• **SHORT PROBLEM**
Return the lines from the one that contains "import math" through the one that contains "of a camera", both included, exactly as written and with nothing added.

• **SUPPLIED MATERIAL**
** BEGIN **
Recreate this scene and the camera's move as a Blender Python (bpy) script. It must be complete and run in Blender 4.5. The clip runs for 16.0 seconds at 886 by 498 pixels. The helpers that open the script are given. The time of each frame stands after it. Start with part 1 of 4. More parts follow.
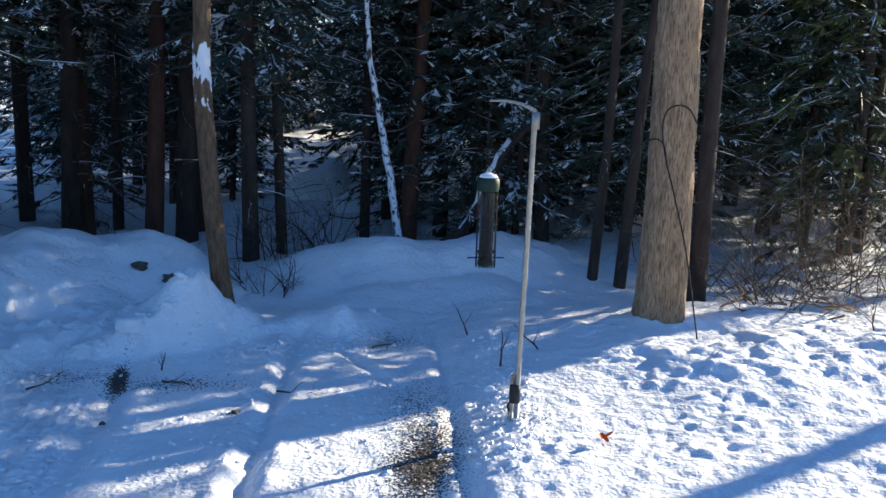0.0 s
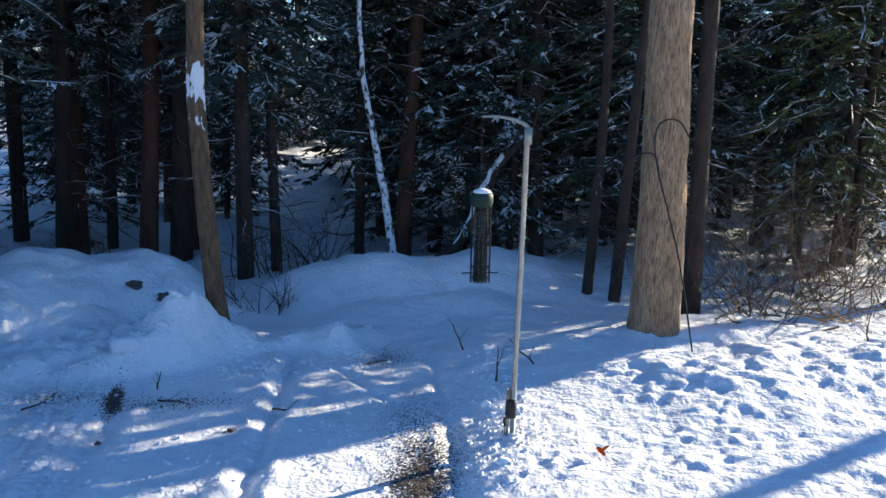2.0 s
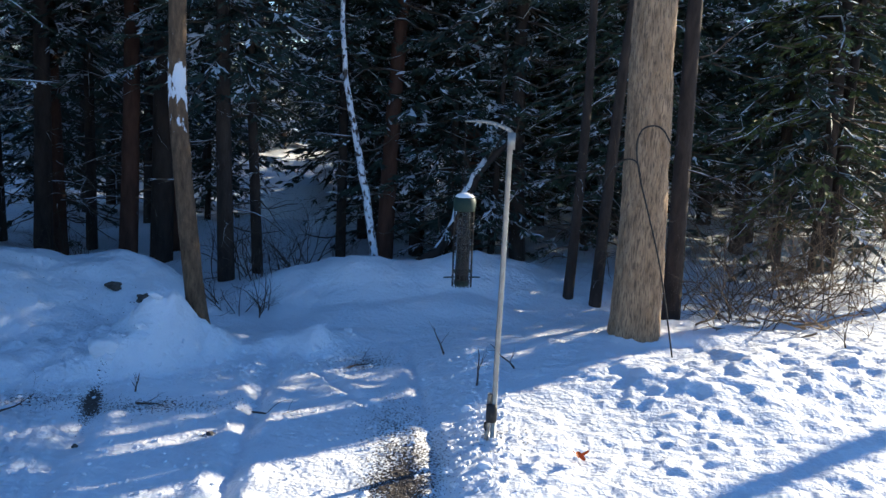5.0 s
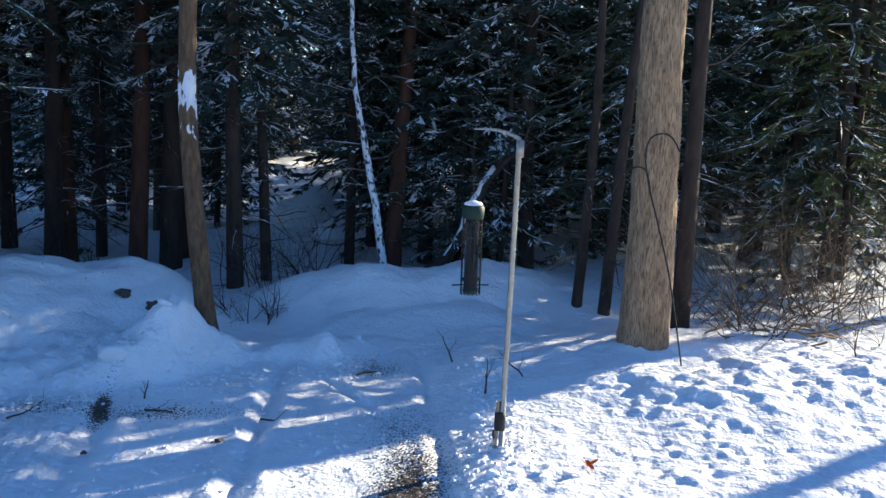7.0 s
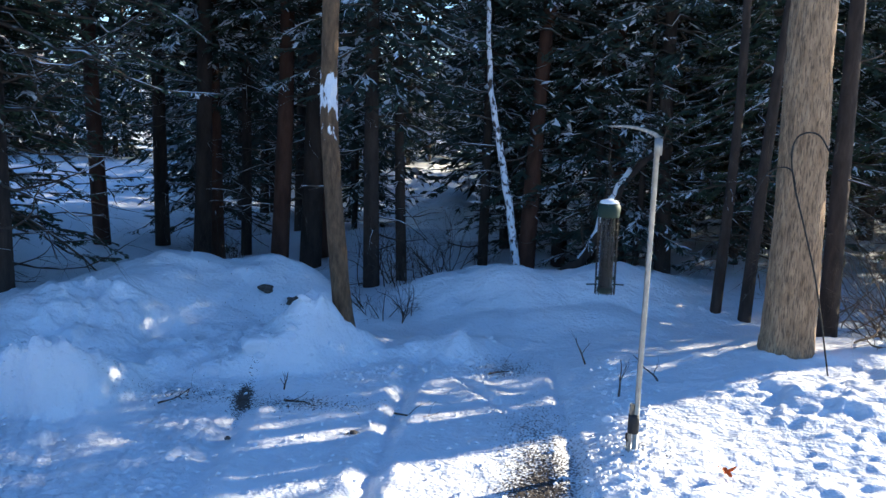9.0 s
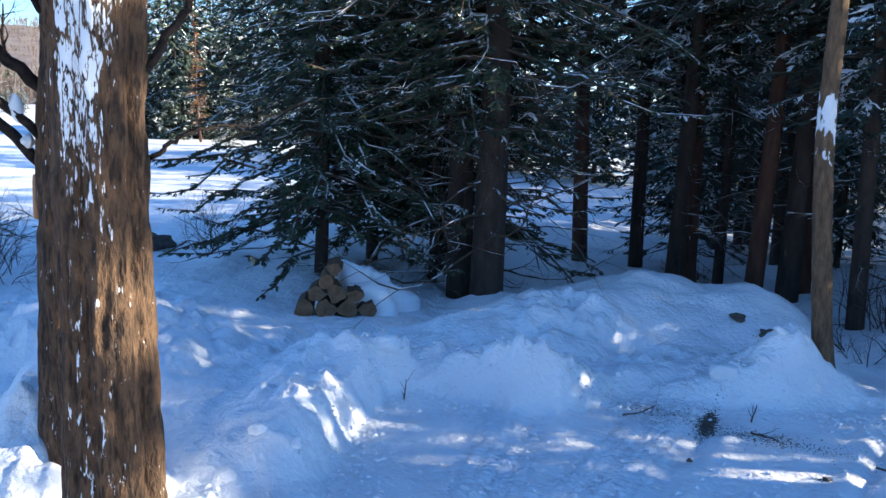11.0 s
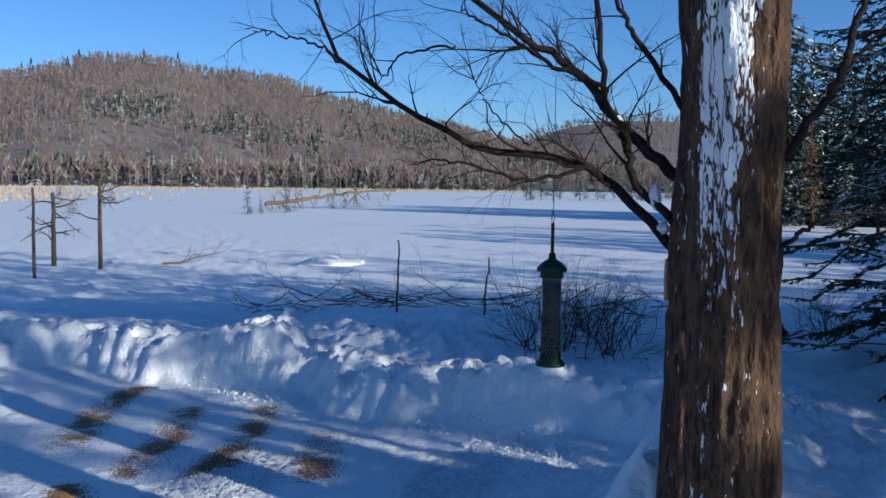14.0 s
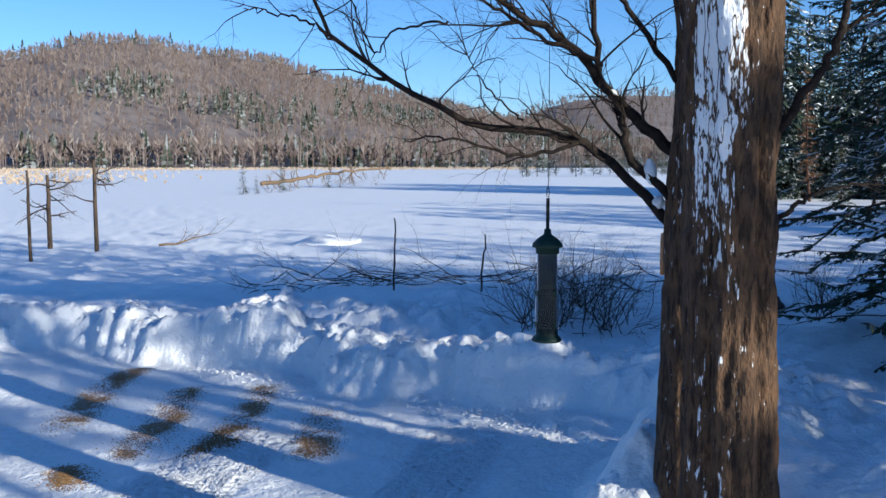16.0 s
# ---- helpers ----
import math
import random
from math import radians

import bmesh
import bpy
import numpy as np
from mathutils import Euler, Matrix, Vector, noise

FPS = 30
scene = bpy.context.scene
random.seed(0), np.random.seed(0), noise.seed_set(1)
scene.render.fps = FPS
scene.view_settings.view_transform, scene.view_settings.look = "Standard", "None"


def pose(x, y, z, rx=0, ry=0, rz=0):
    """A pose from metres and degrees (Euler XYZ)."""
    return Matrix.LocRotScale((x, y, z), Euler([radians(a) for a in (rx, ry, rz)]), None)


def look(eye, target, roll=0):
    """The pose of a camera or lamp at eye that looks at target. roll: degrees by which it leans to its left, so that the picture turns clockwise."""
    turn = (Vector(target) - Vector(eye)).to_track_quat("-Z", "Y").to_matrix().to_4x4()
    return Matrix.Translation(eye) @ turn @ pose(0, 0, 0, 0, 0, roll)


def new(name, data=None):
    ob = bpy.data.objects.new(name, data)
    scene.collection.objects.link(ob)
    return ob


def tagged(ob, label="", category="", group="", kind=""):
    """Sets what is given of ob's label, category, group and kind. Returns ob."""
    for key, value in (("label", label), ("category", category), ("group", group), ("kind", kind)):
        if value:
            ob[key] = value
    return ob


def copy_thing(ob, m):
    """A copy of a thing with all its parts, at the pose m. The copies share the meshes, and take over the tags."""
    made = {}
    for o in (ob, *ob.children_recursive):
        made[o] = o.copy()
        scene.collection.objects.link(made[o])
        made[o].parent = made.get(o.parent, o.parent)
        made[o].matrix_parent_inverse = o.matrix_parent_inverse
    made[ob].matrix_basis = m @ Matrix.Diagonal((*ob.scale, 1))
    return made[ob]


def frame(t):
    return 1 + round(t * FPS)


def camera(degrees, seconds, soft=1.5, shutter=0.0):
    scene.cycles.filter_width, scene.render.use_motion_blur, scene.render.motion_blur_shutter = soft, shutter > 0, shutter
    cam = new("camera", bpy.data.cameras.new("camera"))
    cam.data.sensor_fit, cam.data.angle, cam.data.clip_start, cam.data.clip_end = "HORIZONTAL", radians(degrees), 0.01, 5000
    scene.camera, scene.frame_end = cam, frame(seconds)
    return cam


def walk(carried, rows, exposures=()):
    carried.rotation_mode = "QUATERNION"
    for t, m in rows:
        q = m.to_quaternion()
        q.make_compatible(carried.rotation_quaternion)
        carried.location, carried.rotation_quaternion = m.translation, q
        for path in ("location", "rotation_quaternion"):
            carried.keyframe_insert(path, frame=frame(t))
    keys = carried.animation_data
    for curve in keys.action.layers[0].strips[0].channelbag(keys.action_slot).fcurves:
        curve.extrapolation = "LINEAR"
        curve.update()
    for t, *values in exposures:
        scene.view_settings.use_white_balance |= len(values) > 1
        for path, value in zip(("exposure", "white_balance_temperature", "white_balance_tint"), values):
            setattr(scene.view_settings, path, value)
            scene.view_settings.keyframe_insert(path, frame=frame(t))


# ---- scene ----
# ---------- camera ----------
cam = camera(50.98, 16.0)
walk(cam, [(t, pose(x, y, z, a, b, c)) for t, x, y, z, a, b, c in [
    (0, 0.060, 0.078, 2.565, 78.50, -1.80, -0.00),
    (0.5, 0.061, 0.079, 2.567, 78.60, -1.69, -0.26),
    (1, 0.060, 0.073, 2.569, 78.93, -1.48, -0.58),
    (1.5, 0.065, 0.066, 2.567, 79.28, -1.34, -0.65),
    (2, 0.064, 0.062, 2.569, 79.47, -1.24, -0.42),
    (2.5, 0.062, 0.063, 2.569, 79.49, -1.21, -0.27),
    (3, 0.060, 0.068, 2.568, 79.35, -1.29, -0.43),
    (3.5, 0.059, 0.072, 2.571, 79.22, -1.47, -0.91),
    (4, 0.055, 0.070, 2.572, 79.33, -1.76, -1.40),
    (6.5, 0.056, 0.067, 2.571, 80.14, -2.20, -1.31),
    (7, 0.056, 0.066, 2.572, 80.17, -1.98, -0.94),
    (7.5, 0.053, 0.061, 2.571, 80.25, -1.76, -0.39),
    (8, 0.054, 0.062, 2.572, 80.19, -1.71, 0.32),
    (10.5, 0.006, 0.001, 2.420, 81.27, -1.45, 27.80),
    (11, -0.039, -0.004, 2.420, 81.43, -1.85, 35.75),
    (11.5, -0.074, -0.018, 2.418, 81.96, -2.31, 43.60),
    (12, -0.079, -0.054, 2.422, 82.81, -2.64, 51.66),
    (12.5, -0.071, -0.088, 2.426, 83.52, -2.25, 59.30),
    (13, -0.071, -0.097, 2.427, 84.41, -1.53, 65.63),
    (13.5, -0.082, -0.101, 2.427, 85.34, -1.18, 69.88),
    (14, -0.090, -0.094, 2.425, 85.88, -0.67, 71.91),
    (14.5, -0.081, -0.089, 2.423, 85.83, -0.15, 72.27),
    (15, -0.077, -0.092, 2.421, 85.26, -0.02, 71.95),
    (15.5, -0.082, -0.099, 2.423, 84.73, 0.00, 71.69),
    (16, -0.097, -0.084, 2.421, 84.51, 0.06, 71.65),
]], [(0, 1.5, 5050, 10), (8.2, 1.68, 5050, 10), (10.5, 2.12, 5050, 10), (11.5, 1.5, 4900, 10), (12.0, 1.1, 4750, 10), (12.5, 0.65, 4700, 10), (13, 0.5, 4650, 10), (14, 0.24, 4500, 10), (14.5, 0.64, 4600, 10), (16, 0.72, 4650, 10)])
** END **
• **OUTPUT BELOW**
import math
import random
from math import radians

import bmesh
import bpy
import numpy as np
from mathutils import Euler, Matrix, Vector, noise

FPS = 30
scene = bpy.context.scene
random.seed(0), np.random.seed(0), noise.seed_set(1)
scene.render.fps = FPS
scene.view_settings.view_transform, scene.view_settings.look = "Standard", "None"


def pose(x, y, z, rx=0, ry=0, rz=0):
    """A pose from metres and degrees (Euler XYZ)."""
    return Matrix.LocRotScale((x, y, z), Euler([radians(a) for a in (rx, ry, rz)]), None)


def look(eye, target, roll=0):
    """The pose of a camera or lamp at eye that looks at target. roll: degrees by which it leans to its left, so that the picture turns clockwise."""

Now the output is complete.